* **Data lines**:
- - - -
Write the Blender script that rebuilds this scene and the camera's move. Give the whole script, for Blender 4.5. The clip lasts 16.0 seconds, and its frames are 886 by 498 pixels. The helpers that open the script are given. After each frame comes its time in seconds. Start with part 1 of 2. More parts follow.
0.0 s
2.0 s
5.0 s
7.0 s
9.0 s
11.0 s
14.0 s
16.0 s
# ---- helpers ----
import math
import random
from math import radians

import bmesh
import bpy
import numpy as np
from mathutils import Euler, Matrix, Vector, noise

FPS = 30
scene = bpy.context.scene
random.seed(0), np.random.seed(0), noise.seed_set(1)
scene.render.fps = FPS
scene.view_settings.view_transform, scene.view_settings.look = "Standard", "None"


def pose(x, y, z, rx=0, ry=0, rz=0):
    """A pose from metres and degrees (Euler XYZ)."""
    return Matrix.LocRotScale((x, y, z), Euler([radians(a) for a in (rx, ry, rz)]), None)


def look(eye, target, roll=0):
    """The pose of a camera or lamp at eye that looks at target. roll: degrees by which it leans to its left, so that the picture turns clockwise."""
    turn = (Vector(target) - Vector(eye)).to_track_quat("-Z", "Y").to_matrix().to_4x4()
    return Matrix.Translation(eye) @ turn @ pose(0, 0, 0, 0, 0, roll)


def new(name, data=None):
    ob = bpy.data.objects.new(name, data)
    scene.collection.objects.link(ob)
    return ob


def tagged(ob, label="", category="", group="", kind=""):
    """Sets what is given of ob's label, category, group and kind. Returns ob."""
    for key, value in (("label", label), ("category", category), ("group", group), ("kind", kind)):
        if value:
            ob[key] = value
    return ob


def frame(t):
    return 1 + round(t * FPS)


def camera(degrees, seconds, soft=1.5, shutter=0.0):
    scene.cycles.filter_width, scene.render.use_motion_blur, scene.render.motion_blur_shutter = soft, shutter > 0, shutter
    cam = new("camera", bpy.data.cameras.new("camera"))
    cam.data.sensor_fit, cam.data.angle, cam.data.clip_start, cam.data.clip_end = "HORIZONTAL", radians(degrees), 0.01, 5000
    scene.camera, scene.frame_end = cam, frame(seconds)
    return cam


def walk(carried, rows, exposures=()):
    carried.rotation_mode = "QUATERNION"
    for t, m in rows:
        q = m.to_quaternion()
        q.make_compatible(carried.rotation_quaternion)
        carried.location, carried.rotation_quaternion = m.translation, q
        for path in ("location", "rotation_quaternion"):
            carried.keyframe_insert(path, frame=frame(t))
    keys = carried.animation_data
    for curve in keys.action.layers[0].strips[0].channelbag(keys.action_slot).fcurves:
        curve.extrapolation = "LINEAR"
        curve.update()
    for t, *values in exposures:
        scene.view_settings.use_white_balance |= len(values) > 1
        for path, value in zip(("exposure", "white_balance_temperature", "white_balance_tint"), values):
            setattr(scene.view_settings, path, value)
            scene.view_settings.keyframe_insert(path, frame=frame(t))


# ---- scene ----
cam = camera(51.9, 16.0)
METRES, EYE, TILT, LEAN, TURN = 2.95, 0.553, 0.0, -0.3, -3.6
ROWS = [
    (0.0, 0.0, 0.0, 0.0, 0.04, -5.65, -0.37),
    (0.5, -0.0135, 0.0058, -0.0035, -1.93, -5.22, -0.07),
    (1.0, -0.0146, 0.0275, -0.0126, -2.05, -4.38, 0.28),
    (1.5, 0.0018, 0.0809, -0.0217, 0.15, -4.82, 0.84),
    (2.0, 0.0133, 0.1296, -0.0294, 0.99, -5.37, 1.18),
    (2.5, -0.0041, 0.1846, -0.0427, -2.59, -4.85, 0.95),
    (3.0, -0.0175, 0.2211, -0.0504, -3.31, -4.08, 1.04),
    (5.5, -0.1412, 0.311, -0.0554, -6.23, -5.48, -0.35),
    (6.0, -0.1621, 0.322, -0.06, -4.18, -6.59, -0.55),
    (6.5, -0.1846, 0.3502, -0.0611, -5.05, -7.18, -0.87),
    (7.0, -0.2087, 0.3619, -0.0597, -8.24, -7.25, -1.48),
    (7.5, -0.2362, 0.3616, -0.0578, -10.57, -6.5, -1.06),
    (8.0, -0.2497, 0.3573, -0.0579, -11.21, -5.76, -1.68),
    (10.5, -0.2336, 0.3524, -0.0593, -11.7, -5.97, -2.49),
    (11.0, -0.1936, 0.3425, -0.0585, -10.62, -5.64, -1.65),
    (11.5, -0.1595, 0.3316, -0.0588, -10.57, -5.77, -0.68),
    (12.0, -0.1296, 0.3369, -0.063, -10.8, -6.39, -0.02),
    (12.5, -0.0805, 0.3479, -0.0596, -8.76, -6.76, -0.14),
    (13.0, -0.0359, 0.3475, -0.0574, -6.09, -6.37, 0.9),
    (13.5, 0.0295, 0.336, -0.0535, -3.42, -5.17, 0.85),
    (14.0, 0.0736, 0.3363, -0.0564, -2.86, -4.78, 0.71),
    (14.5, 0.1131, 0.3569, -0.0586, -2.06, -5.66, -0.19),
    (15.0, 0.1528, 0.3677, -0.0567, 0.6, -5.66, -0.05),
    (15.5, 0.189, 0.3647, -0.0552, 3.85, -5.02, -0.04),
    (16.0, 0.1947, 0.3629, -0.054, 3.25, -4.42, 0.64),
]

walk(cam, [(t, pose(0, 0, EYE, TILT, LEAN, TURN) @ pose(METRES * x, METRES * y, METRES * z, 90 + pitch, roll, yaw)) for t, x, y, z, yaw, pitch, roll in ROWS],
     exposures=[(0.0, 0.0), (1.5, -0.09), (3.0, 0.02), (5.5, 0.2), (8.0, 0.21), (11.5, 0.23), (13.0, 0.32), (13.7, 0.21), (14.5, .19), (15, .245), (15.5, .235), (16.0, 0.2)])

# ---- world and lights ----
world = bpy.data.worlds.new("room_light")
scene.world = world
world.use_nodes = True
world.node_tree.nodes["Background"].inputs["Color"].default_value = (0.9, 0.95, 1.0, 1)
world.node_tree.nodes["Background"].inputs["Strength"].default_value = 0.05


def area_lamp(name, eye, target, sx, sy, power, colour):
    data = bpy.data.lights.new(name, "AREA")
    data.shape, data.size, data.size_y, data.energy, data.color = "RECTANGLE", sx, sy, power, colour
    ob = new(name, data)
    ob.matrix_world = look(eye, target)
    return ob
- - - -
* **Prompt**:
Write out exactly the lines running from the line containing "radians(degrees), 0.01, 5000" to the line containing "q = m.to_quaternion()", with both of those lines included.

* **Exercise output**:
    cam.data.sensor_fit, cam.data.angle, cam.data.clip_start, cam.data.clip_end = "HORIZONTAL", radians(degrees), 0.01, 5000
    scene.camera, scene.frame_end = cam, frame(seconds)
    return cam


def walk(carried, rows, exposures=()):
    carried.rotation_mode = "QUATERNION"
    for t, m in rows:
        q = m.to_quaternion()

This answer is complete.